▶ EXERCISE PROMPT: Without the pictures, return all of the material exactly as written.
Start of GIVEN MATERIAL
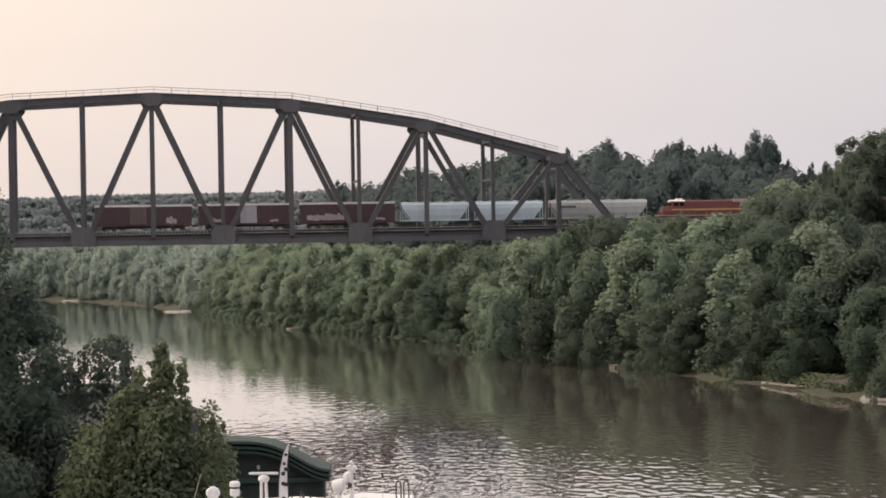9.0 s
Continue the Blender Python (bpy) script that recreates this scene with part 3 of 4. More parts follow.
def ridge_trees():
    """The trees that stand out of the ridge's skyline."""
    rng = np.random.default_rng(41)
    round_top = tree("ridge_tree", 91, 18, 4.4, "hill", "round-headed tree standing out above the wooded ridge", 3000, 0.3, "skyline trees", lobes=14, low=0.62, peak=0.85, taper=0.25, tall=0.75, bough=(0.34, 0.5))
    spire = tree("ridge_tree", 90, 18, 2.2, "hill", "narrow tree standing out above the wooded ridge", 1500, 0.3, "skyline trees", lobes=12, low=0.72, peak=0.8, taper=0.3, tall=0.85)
    used = set()
    for az, el, d, proto, size in ((10.35, 3.36, 436, round_top, 0.8), (10.65, 3.05, 437, round_top, 0.45), (10.8, 2.9, 437, spire, 0.7), (10.02, 2.98, 437, spire, 0.7), (5.75, 3.2, 452, round_top, 0.9), (7.56, 3.02, 446, spire, 0.6), (7.9, 3.13, 446, round_top, 0.5), (8.36, 2.87, 446, spire, 0.5),
                                   (8.62, 2.93, 444, spire, 0.5), (8.87, 2.93, 444, spire, 0.5), (9.09, 2.99, 444, spire, 0.6), (9.52, 2.84, 444, spire, 0.45), (11.15, 2.48, 434, spire, 0.5), (11.87, 2.37, 430, spire, 0.45), (4.6, 2.96, 474, spire, 0.8),
                                   (-2.4, 2.1, 640, spire, 1.0), (-4.24, 1.83, 1490, spire, 1.6), (-5.05, 1.78, 1490, spire, 1.8), (-6.75, 1.7, 1490, spire, 1.8), (-0.2, 2.46, 552, round_top, 0.7), (3.4, 3.07, 487, round_top, 0.9)):
        x, y = d * math.sin(radians(az)), d * math.cos(radians(az))
        place(proto, used, x, y, rng.uniform(0, 360), size, top=EYE + math.tan(radians(el)) * d)


bank_woods()
ridge_trees()
upstream_woods()
ridge_woods()
bluff_trees()


# ---------------- the truss bridge ----------------
PANEL, PEAK, HALF = 13.2, -33.1, 5.3
RAIL = EYE + 4.15
DECK_LOW = EYE + 1.38
TOPS = {0: 29.9, 1: 29.25, 2: 28.6, 3: 26.6, 4: 24.5, 5: 21.1, 6: 17.7}    # top chord's middle above the eye


def node_s(k):
    return PEAK + PANEL * k


def top_z(k):
    return EYE + TOPS[abs(k)]


BOT_Z = DECK_LOW + 0.75


def member(a, b, w, depth, width, flange=0.11):
    """A rolled and riveted member from a to b (s, z) in the truss at w: two flanges and a web."""
    bm = bmesh.new()
    p, q = Vector((a[0], w, a[1])), Vector((b[0], w, b[1]))
    way = (q - p).normalized()
    e, f = Vector((0, 1, 0)), way.cross(Vector((0, 1, 0)))
    d, c, t = depth / 2, width / 2, flange
    web = 0.12
    shape = [(-d, -c), (-d + t, -c), (-d + t, -web), (d - t, -web), (d - t, -c), (d, -c), (d, c), (d - t, c), (d - t, web), (-d + t, web), (-d + t, c), (-d, c)]
    rings = [[bm.verts.new(o + f * u + e * v) for u, v in shape] for o in (p, q)]
    n = len(shape)
    for k in range(n):
        bm.faces.new((rings[0][k], rings[0][(k + 1) % n], rings[1][(k + 1) % n], rings[1][k]))
    bm.faces.new(rings[0][::-1])
    bm.faces.new(rings[1])
    bmesh.ops.recalc_face_normals(bm, faces=bm.faces[:])
    return bm


def plate(outline, w, thick=0.08):
    return prism(bmesh.new(), outline, w - thick / 2, w + thick / 2)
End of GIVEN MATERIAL
▶ ANSWER TO THIS EXERCISE:
9.0 s
Continue the Blender Python (bpy) script that recreates this scene with part 3 of 4. More parts follow.
def ridge_trees():
    """The trees that stand out of the ridge's skyline."""
    rng = np.random.default_rng(41)
    round_top = tree("ridge_tree", 91, 18, 4.4, "hill", "round-headed tree standing out above the wooded ridge", 3000, 0.3, "skyline trees", lobes=14, low=0.62, peak=0.85, taper=0.25, tall=0.75, bough=(0.34, 0.5))
    spire = tree("ridge_tree", 90, 18, 2.2, "hill", "narrow tree standing out above the wooded ridge", 1500, 0.3, "skyline trees", lobes=12, low=0.72, peak=0.8, taper=0.3, tall=0.85)
    used = set()
    for az, el, d, proto, size in ((10.35, 3.36, 436, round_top, 0.8), (10.65, 3.05, 437, round_top, 0.45), (10.8, 2.9, 437, spire, 0.7), (10.02, 2.98, 437, spire, 0.7), (5.75, 3.2, 452, round_top, 0.9), (7.56, 3.02, 446, spire, 0.6), (7.9, 3.13, 446, round_top, 0.5), (8.36, 2.87, 446, spire, 0.5),
                                   (8.62, 2.93, 444, spire, 0.5), (8.87, 2.93, 444, spire, 0.5), (9.09, 2.99, 444, spire, 0.6), (9.52, 2.84, 444, spire, 0.45), (11.15, 2.48, 434, spire, 0.5), (11.87, 2.37, 430, spire, 0.45), (4.6, 2.96, 474, spire, 0.8),
                                   (-2.4, 2.1, 640, spire, 1.0), (-4.24, 1.83, 1490, spire, 1.6), (-5.05, 1.78, 1490, spire, 1.8), (-6.75, 1.7, 1490, spire, 1.8), (-0.2, 2.46, 552, round_top, 0.7), (3.4, 3.07, 487, round_top, 0.9)):
        x, y = d * math.sin(radians(az)), d * math.cos(radians(az))
        place(proto, used, x, y, rng.uniform(0, 360), size, top=EYE + math.tan(radians(el)) * d)


bank_woods()
ridge_trees()
upstream_woods()
ridge_woods()
bluff_trees()


# ---------------- the truss bridge ----------------
PANEL, PEAK, HALF = 13.2, -33.1, 5.3
RAIL = EYE + 4.15
DECK_LOW = EYE + 1.38
TOPS = {0: 29.9, 1: 29.25, 2: 28.6, 3: 26.6, 4: 24.5, 5: 21.1, 6: 17.7}    # top chord's middle above the eye


def node_s(k):
    return PEAK + PANEL * k


def top_z(k):
    return EYE + TOPS[abs(k)]


BOT_Z = DECK_LOW + 0.75


def member(a, b, w, depth, width, flange=0.11):
    """A rolled and riveted member from a to b (s, z) in the truss at w: two flanges and a web."""
    bm = bmesh.new()
    p, q = Vector((a[0], w, a[1])), Vector((b[0], w, b[1]))
    way = (q - p).normalized()
    e, f = Vector((0, 1, 0)), way.cross(Vector((0, 1, 0)))
    d, c, t = depth / 2, width / 2, flange
    web = 0.12
    shape = [(-d, -c), (-d + t, -c), (-d + t, -web), (d - t, -web), (d - t, -c), (d, -c), (d, c), (d - t, c), (d - t, web), (-d + t, web), (-d + t, c), (-d, c)]
    rings = [[bm.verts.new(o + f * u + e * v) for u, v in shape] for o in (p, q)]
    n = len(shape)
    for k in range(n):
        bm.faces.new((rings[0][k], rings[0][(k + 1) % n], rings[1][(k + 1) % n], rings[1][k]))
    bm.faces.new(rings[0][::-1])
    bm.faces.new(rings[1])
    bmesh.ops.recalc_face_normals(bm, faces=bm.faces[:])
    return bm


def plate(outline, w, thick=0.08):
    return prism(bmesh.new(), outline, w - thick / 2, w + thick / 2)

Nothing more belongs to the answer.